I know I am spitting in the wind, but that’s my job. We permit voluntary organ donations of one kidney or a slice of liver. While things usually work out fine, there is no question the donation risks the health or life of the donor. But the point is to save a life.
Now, the issue of voluntary organ donation is being taken to the next step: A mother is going to donate her uterus to allow her daughter to give birth. From the story:
The world’s first mother-daughter uterus transplant could take place next year in Sweden, the head of an international research team in the western Swedish city of Gothenburg said Tuesday. “We have reached a stage where we have started to plan for a human transplant and we are investigating 10 pairs, most of those are mother and daughters,” Mats Braenstroem told AFP, adding the first of such transplants could take place “hopefully at the beginning of next year.” He added that transplanting a womb from a woman to her daughter would be a world first, although a uterus transplant between two unrelated women took place in Saudi Arabia in 2002.

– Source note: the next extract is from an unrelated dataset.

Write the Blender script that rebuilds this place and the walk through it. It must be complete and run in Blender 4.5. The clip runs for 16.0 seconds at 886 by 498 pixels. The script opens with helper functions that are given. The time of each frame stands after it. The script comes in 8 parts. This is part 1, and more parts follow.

I don’t think this should be done. The donor’s body is not going to be violated (in the non pejorative sense) to save a life, but permit the recipient’s deeply desired dream to come true. I understand and empathize with the yearning, but is it worth the donor dying or health complications should that unlikely event occur? At some point, do doctors have to refuse to “harm” the donor—even if that is what the donor wants? I think so, and that probably makes three of us—me, myself, and I.
This story brings up another issue: Our odd ethical relationship with procreation. On one hand society countenances moving heaven and earth to allow a woman to have a baby—or pay others to be “gestation carriers,” for eggs, etc.. We test IVF embryos for eugenic and health quality control and throw the spares away as medical waste or turn them into research resources. And if the developing fetus doesn’t meet quality standards, the once urgently desired child is simply aborted—which can happen even if the yearned-to-be-mother simply changes her mind.
“Choice” is the be all and end all in the world of procreation today. But there should be reasonable parameters. Yea, and there should be permanent peace in the Middle East too, Wesley.